Ben Feringa est un « mécanicien » d’un genre nouveau. Il construit des voitures qui ne circuleront jamais sur nos routes. Il développe de minuscules systèmes intelligents capables de s’activer à la demande. Il s’intéresse aussi au confort des patients qui sont traités par chimiothérapie.
Un artiste hétéroclite? Le Pr Feringa est surtout un scientifique. Il est même un des chimistes les plus en vue du moment. Et la qualité de ses travaux, menés à l’Université de Groningen, aux Pays-Bas, n’a pas échappé au jury du « Prix Solvay ». Mercredi, à Bruxelles, le Pr Ben Feringa a reçu le prix 2015 « pour la Chimie du Futur » des mains de la Reine Mathilde (300.000 euros).
« Mes travaux portent sur les moteurs moléculaires et les multiples applications que cette technologie pourrait un jour générer », a-t-il expliqué, avant d’en donner quelques exemples et de retracer les progrès enregistrés dans son laboratoire de recherches sur les systèmes moléculaires fonctionnels.
Des systèmes actionnés par la lumière
Ces quinze dernières années, ce chimiste et ses étudiants ont été à l’origine de nombreux progrès dans le domaine de la chimie organique synthétique. Il a fabriqué des moteurs rotatifs composés de quelques groupes d’atomes, des interrupteurs moléculaires qui sont actionnés par la lumière, des systèmes capables de transporter diverses molécules utiles, dans une direction bien précise.
« Nos premiers moteurs étaient plutôt lents », se rappelle le chercheur. « Ils effectuaient une rotation par heure. Mais mes étudiants ont bien travaillé, sourit-il. Aujourd’hui, nous avons des systèmes capables de tourner 10 millions de fois sur eux-mêmes par seconde ».
Ses travaux, réalisés à l’échelle nanométrique (le milliardième de mètre), ont mené au dépôt d’une trentaine de brevets. Ces découvertes pourraient déboucher un jour sur la mise au point de nouveaux types de médicaments. « Des médicaments véhiculés à l’endroit exact où ils doivent être activés », précise le chercheur.
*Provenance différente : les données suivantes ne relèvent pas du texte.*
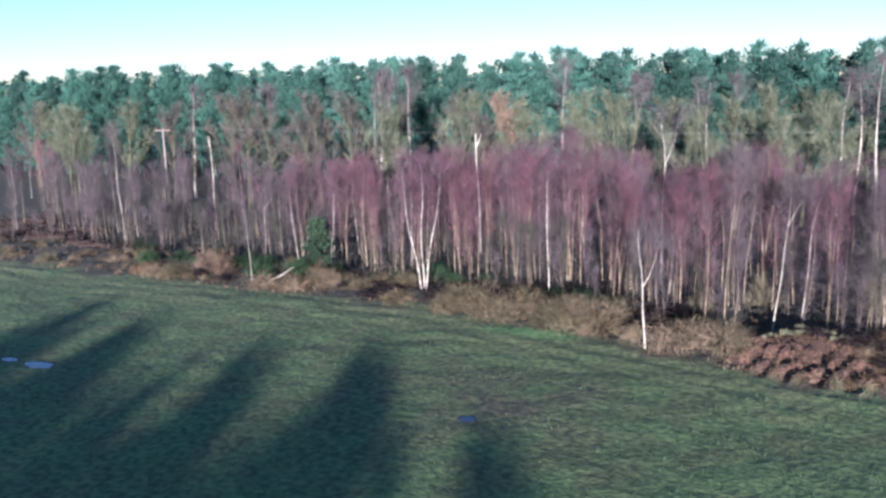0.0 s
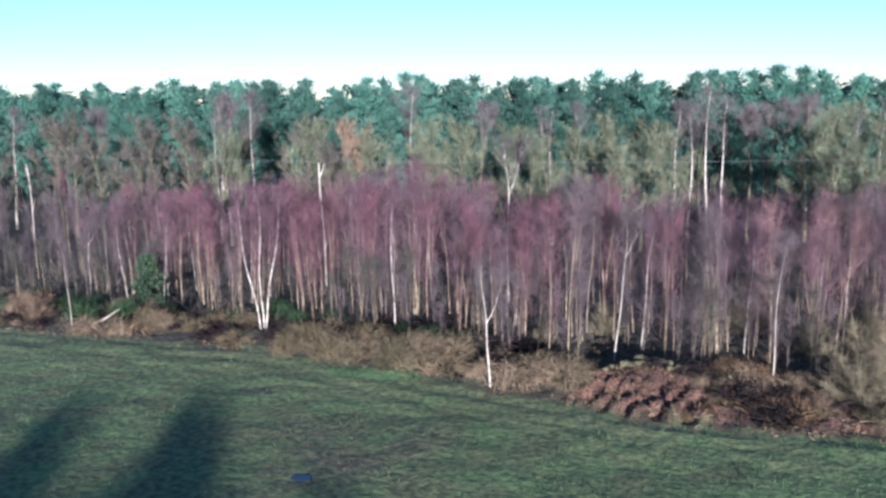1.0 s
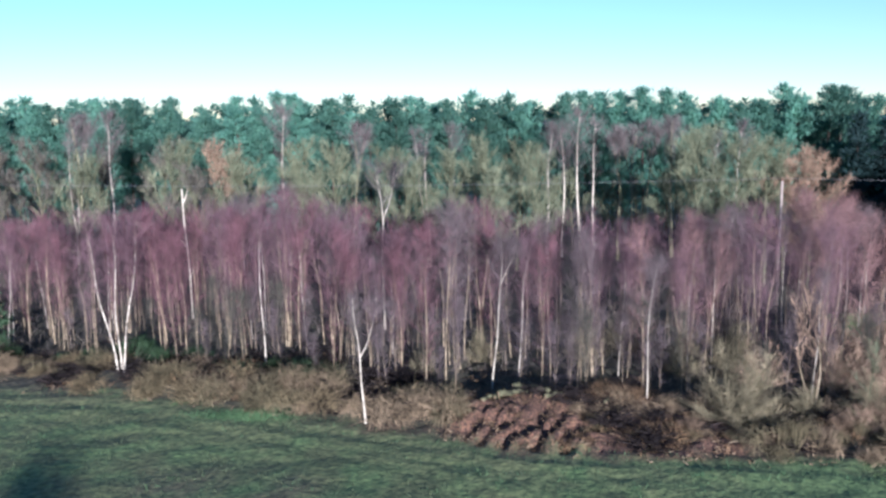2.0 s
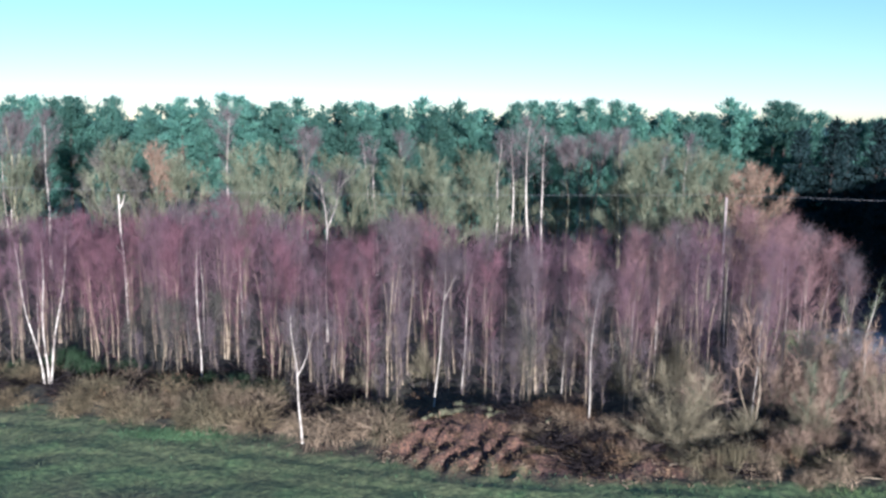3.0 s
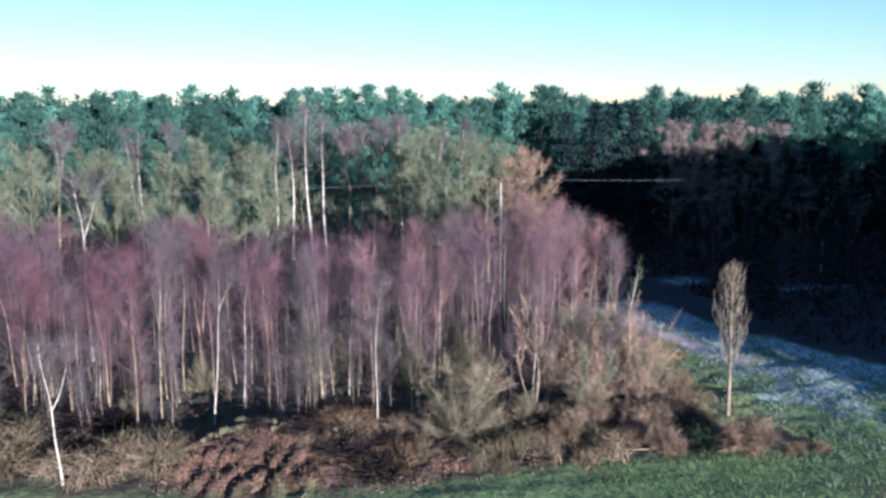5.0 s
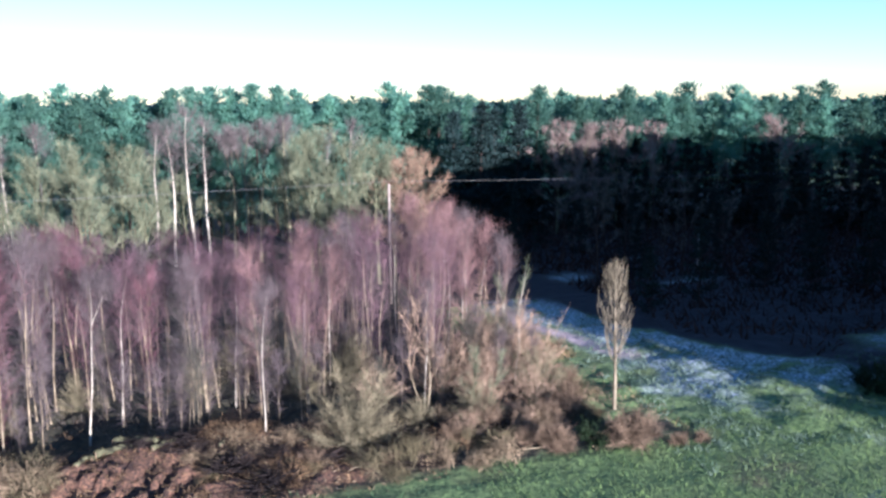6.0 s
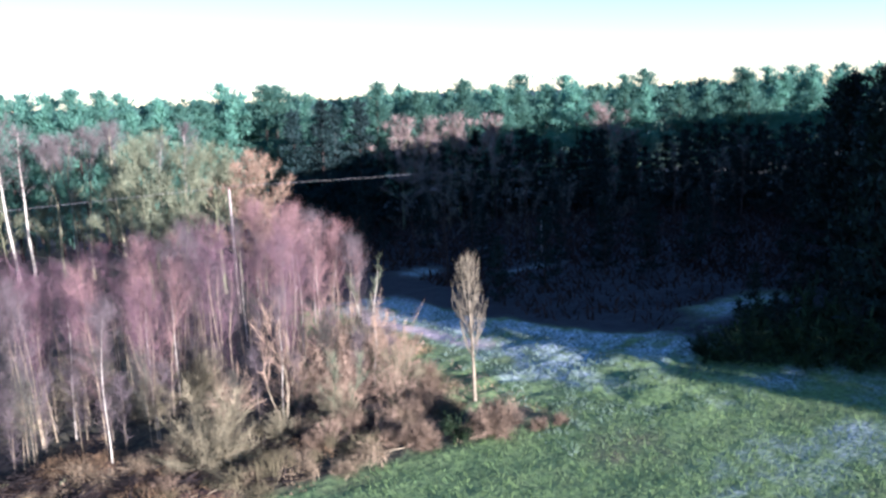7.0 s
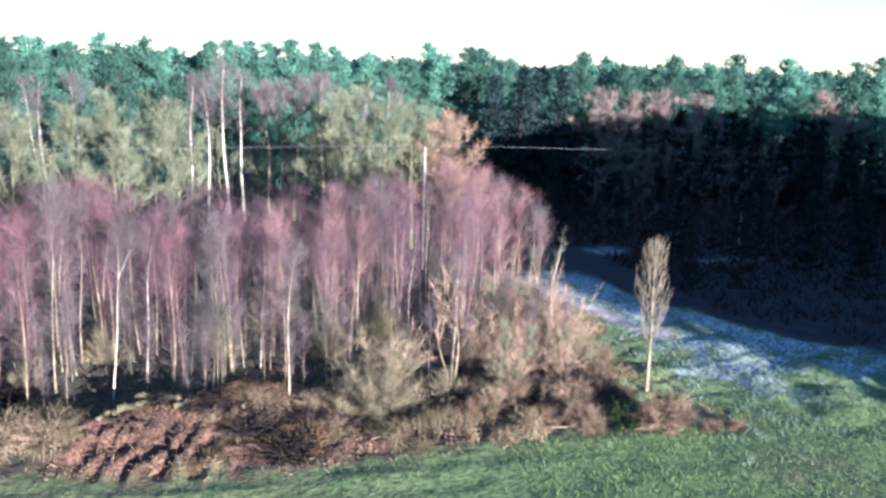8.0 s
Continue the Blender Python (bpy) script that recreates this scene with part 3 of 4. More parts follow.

Découvrez ici quelques images de la voiture moléculaire du Pr Feringa
Moins d’effets secondaires lors d’une chimiothérapie
« Mes robots nanomoléculaires pourraient ainsi délivrer un antibiotique à proximité immédiate de la bactérie à éliminer. La molécule utile est alors activée par un signal lumineux, infrarouge ou laser par exemple. Quand il quitte la zone à traiter, l’antibiotique peut alors être désactivé de la même manière. Résultat: il ne se retrouve pas ensuite dans la nature. Il ne génère pas de résistance supplémentaire aux antibiotiques ».
Autre application possible: le traitement du cancer. Dans le cas d’une chimiothérapie, le même principe peut-être mis en oeuvre. « Le médicament pourrait alors être activé à son arrivée au coeur de la tumeur », précise-t-il. « Ce qui limiterait sensiblement les effets secondaires de ce type de traitement ».
Les voitures moléculaires du Pr Feringa sont promises à un bel avenir. Le Prix qu’il vient d’empocher devrait lui permettre de donner un nouveau coup d’accélérateur à ses travaux. Des travaux qui un jour devraient également intéresser l’industrie. Même si à Bruxelles, les dirigeants de Solvay rappelaient volontiers que ce Prix pour la chimie du futur est strictement scientifique.
Une procédure digne des « Nobel »
Le prix Solvay pour la Chimie du Futur attribué cette année au Pr Feringa suivant une procédure en deux temps qui n’est pas sans rappeler la procédure utilisée par le Comité Nobel.
Dans un premier temps, le jury a demandé à quelque 180 scientifiques de renom dans le monde de lui soumettre une liste de candidats potentiels.
Sur base de cette liste, diverses sélections ont été effectuées. En septembre, le jury, au sein duquel siègent deux lauréats de Prix Nobel, a arrêté son choix définitif. Un choix dicté par l’esprit même du prix: récompenser une découverte scientifique majeure, susceptible de contribuer à bâtir la chimie de demain tout en favorisant le progrès humain.